» Dataset rows:
* START *

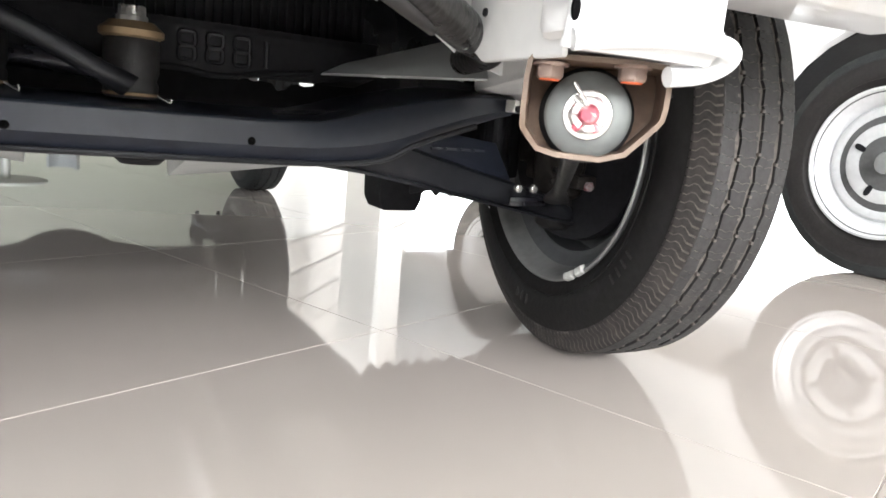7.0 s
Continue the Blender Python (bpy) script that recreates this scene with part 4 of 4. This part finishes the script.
# white valance behind the bumper's lip, with a plastic plug
val = Solid().loft([[(x, 0.532, 0.402), (x, 0.534, zb), (x, 0.560, zb + 0.002), (x, 0.60, zb + 0.012), (x, 0.60, 0.412)] for x, zb in ((-0.74, 0.380), (-0.60, 0.3775), (-0.45, 0.3758), (-0.385, 0.3748), (-0.372, 0.3785), (-0.35, 0.386), (-0.338, 0.396), (-0.334, 0.4015))])
part("valance", val, WHITE, truck, "white valance behind the bumper", 0.002)
part("plug", Solid().lathe((-0.394, 0.552, 0.3790), (0, 0, -1), [(0, 0.009), (0.006, 0.0085), (0.0095, 0.0068), (0.0105, 0.0)], 20), TIE, truck, "white plastic plug")

# pale inner wing sheet behind the crossmember's end
wing = Solid().loft([[(0.150, 1.045, 0.328), (0.185, 1.075, 0.342), (0.232, 1.098, 0.354), (0.232, 1.104, 0.354), (0.18, 1.081, 0.339), (0.150, 1.05, 0.326)],
                     [(0.230, 1.005, 0.333), (0.245, 1.035, 0.352), (0.270, 1.055, 0.370), (0.270, 1.061, 0.370), (0.24, 1.042, 0.348), (0.230, 1.01, 0.331)],
                     [(0.305, 0.960, 0.338), (0.310, 0.98, 0.365), (0.320, 1.00, 0.390), (0.320, 1.006, 0.390), (0.306, 0.986, 0.361), (0.305, 0.965, 0.336)]])
part("inner_wing_sheet", wing, PRIMER, truck, "pale grey inner wing sheet", angle=60)
part("inner_wing_sheet", Solid().loft([[flip(p) for p in r] for r in ([(0.230, 1.005, 0.333), (0.27, 1.075, 0.395), (0.27, 1.081, 0.395), (0.230, 1.01, 0.331)], [(0.305, 0.960, 0.338), (0.32, 1.01, 0.42), (0.32, 1.016, 0.42), (0.305, 0.965, 0.336)])]), PRIMER, truck, "pale grey inner wing sheet", angle=60)

part("inner_wing_upper", Solid().prism([(0.190, 0.945, 0.425), (0.275, 0.925, 0.435), (0.278, 0.925, 0.338), (0.235, 0.935, 0.352), (0.200, 0.945, 0.378)], (0, 0.004, 0)), PLATE, truck, "grey inner wing panel", 0.0008)

# hoses
part("drain_hose", Solid().tube([(-0.262, 0.552, 0.47), (-0.258, 0.554, 0.42), (-0.251, 0.557, 0.38), (-0.243, 0.564, 0.350), (-0.228, 0.583, 0.324), (-0.212, 0.606, 0.313), (-0.196, 0.650, 0.319), (-0.180, 0.700, 0.333), (-0.172, 0.722, 0.337)], 0.0037, 14), HOSE, truck, "grey rubber drain hose bent in a loop")
drain = smooth([(-0.258, 0.554, 0.42), (-0.251, 0.557, 0.38), (-0.243, 0.564, 0.350), (-0.228, 0.583, 0.324)], 14)
for k in range(6, len(drain) - 3, 2):
    d = (drain[k + 1] - drain[k]).normalized()
    side = (Vector((0.25, -1, 0)) - d * d.dot(Vector((0.25, -1, 0)))).normalized()
    c = drain[k] + side * 0.0036
    part("print_mark", Solid().rod(c - d * 0.0009, c + d * 0.0009, 0.00042, n=6, soft=0.0002), GUARD, truck)
part("hose_end", Solid().tube([(-0.1905, 0.668, 0.3240), (-0.180, 0.700, 0.333), (-0.172, 0.722, 0.337), (-0.1695, 0.729, 0.338)], 0.0049, 14), RUBBER, truck, "thicker black rubber hose end")
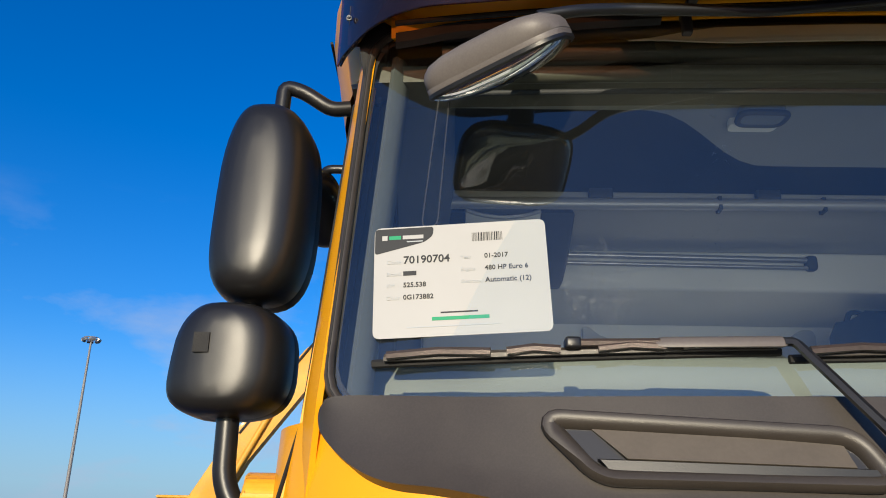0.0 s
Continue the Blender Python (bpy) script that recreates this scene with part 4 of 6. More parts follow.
# front mirror on its long bent arm
fw, fn_ = Vector((0.847, -0.498, 0.189)).normalized(), Vector((0.42, 0.375, -0.825))
fn_ = (fn_ - fw * fn_.dot(fw)).normalized()
fh = fw.cross(fn_)
FM = Matrix(((fw.x, fn_.x, fh.x, -0.872), (fw.y, fn_.y, fh.y, 0.092), (fw.z, fn_.z, fh.z, 2.618), (0, 0, 0, 1)))
front_mirror = mirror_head("front_mirror", FM.translation, 0.256, 0.158, 0.056, truck, n=4.2, taper=-0.25, label="weathered grey front mirror on a bent black arm", mat=HOOD_GREY, dome=0.026, at=FM)
part("rim", tube([FM @ Vector((0.124 * math.copysign(abs(math.cos(t)) ** 0.48, math.cos(t)) * (1 - 0.25 * (0.5 + 0.5 * math.sin(t)) * (math.cos(t) < 0)), 0.023, 0.077 * math.copysign(abs(math.sin(t)) ** 0.48, math.sin(t)))) for t in (2 * math.pi * k / 40 for k in range(40))], 0.006, 6, closed=True), BLACK, front_mirror)
part("mirror_foot", tube([FM @ Vector((0.015, -0.01, 0.06)), FM @ Vector((0.02, -0.02, 0.12)), (-0.80, 0.185, 2.70)], [0.03, 0.024, 0.02], 10), BLACK, front_mirror)
part("mirror_arm", tube(bend([FM @ Vector((0.085, -0.03, 0.03)), (-0.735, 0.065, 2.690), (-0.66, 0.095, 2.716), (-0.40, 0.11, 2.726), (-0.10, 0.10, 2.756), (0.06, 0.12, 2.78)], 0.03), 0.0105, 8), BLACK, front_mirror)
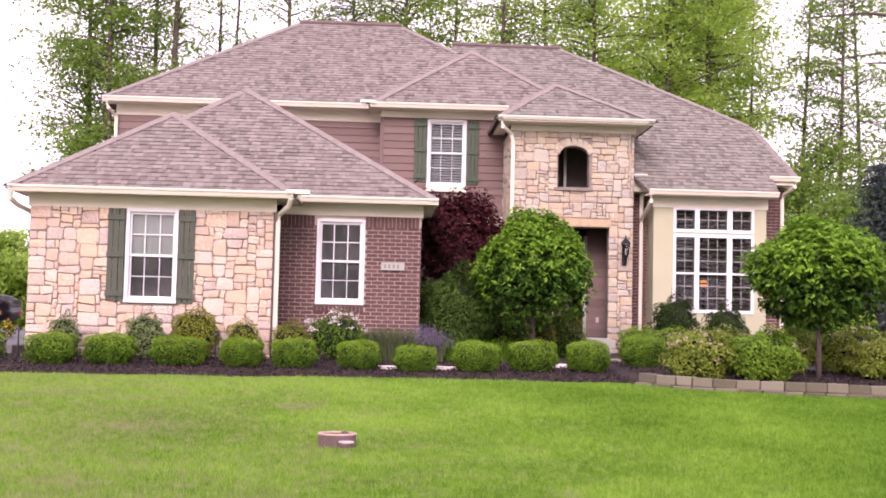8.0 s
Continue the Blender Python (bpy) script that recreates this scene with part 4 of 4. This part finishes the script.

* END *

» What is needed: Give the entries again word for word, but skip the pictures.

» Task answer:
7.0 s
Continue the Blender Python (bpy) script that recreates this scene with part 4 of 4. This part finishes the script.
# white valance behind the bumper's lip, with a plastic plug
val = Solid().loft([[(x, 0.532, 0.402), (x, 0.534, zb), (x, 0.560, zb + 0.002), (x, 0.60, zb + 0.012), (x, 0.60, 0.412)] for x, zb in ((-0.74, 0.380), (-0.60, 0.3775), (-0.45, 0.3758), (-0.385, 0.3748), (-0.372, 0.3785), (-0.35, 0.386), (-0.338, 0.396), (-0.334, 0.4015))])
part("valance", val, WHITE, truck, "white valance behind the bumper", 0.002)
part("plug", Solid().lathe((-0.394, 0.552, 0.3790), (0, 0, -1), [(0, 0.009), (0.006, 0.0085), (0.0095, 0.0068), (0.0105, 0.0)], 20), TIE, truck, "white plastic plug")

# pale inner wing sheet behind the crossmember's end
wing = Solid().loft([[(0.150, 1.045, 0.328), (0.185, 1.075, 0.342), (0.232, 1.098, 0.354), (0.232, 1.104, 0.354), (0.18, 1.081, 0.339), (0.150, 1.05, 0.326)],
                     [(0.230, 1.005, 0.333), (0.245, 1.035, 0.352), (0.270, 1.055, 0.370), (0.270, 1.061, 0.370), (0.24, 1.042, 0.348), (0.230, 1.01, 0.331)],
                     [(0.305, 0.960, 0.338), (0.310, 0.98, 0.365), (0.320, 1.00, 0.390), (0.320, 1.006, 0.390), (0.306, 0.986, 0.361), (0.305, 0.965, 0.336)]])
part("inner_wing_sheet", wing, PRIMER, truck, "pale grey inner wing sheet", angle=60)
part("inner_wing_sheet", Solid().loft([[flip(p) for p in r] for r in ([(0.230, 1.005, 0.333), (0.27, 1.075, 0.395), (0.27, 1.081, 0.395), (0.230, 1.01, 0.331)], [(0.305, 0.960, 0.338), (0.32, 1.01, 0.42), (0.32, 1.016, 0.42), (0.305, 0.965, 0.336)])]), PRIMER, truck, "pale grey inner wing sheet", angle=60)

part("inner_wing_upper", Solid().prism([(0.190, 0.945, 0.425), (0.275, 0.925, 0.435), (0.278, 0.925, 0.338), (0.235, 0.935, 0.352), (0.200, 0.945, 0.378)], (0, 0.004, 0)), PLATE, truck, "grey inner wing panel", 0.0008)

# hoses
part("drain_hose", Solid().tube([(-0.262, 0.552, 0.47), (-0.258, 0.554, 0.42), (-0.251, 0.557, 0.38), (-0.243, 0.564, 0.350), (-0.228, 0.583, 0.324), (-0.212, 0.606, 0.313), (-0.196, 0.650, 0.319), (-0.180, 0.700, 0.333), (-0.172, 0.722, 0.337)], 0.0037, 14), HOSE, truck, "grey rubber drain hose bent in a loop")
drain = smooth([(-0.258, 0.554, 0.42), (-0.251, 0.557, 0.38), (-0.243, 0.564, 0.350), (-0.228, 0.583, 0.324)], 14)
for k in range(6, len(drain) - 3, 2):
    d = (drain[k + 1] - drain[k]).normalized()
    side = (Vector((0.25, -1, 0)) - d * d.dot(Vector((0.25, -1, 0)))).normalized()
    c = drain[k] + side * 0.0036
    part("print_mark", Solid().rod(c - d * 0.0009, c + d * 0.0009, 0.00042, n=6, soft=0.0002), GUARD, truck)
part("hose_end", Solid().tube([(-0.1905, 0.668, 0.3240), (-0.180, 0.700, 0.333), (-0.172, 0.722, 0.337), (-0.1695, 0.729, 0.338)], 0.0049, 14), RUBBER, truck, "thicker black rubber hose end")
0.0 s
Continue the Blender Python (bpy) script that recreates this scene with part 4 of 6. More parts follow.
# front mirror on its long bent arm
fw, fn_ = Vector((0.847, -0.498, 0.189)).normalized(), Vector((0.42, 0.375, -0.825))
fn_ = (fn_ - fw * fn_.dot(fw)).normalized()
fh = fw.cross(fn_)
FM = Matrix(((fw.x, fn_.x, fh.x, -0.872), (fw.y, fn_.y, fh.y, 0.092), (fw.z, fn_.z, fh.z, 2.618), (0, 0, 0, 1)))
front_mirror = mirror_head("front_mirror", FM.translation, 0.256, 0.158, 0.056, truck, n=4.2, taper=-0.25, label="weathered grey front mirror on a bent black arm", mat=HOOD_GREY, dome=0.026, at=FM)
part("rim", tube([FM @ Vector((0.124 * math.copysign(abs(math.cos(t)) ** 0.48, math.cos(t)) * (1 - 0.25 * (0.5 + 0.5 * math.sin(t)) * (math.cos(t) < 0)), 0.023, 0.077 * math.copysign(abs(math.sin(t)) ** 0.48, math.sin(t)))) for t in (2 * math.pi * k / 40 for k in range(40))], 0.006, 6, closed=True), BLACK, front_mirror)
part("mirror_foot", tube([FM @ Vector((0.015, -0.01, 0.06)), FM @ Vector((0.02, -0.02, 0.12)), (-0.80, 0.185, 2.70)], [0.03, 0.024, 0.02], 10), BLACK, front_mirror)
part("mirror_arm", tube(bend([FM @ Vector((0.085, -0.03, 0.03)), (-0.735, 0.065, 2.690), (-0.66, 0.095, 2.716), (-0.40, 0.11, 2.726), (-0.10, 0.10, 2.756), (0.06, 0.12, 2.78)], 0.03), 0.0105, 8), BLACK, front_mirror)
8.0 s
Continue the Blender Python (bpy) script that recreates this scene with part 4 of 4. This part finishes the script.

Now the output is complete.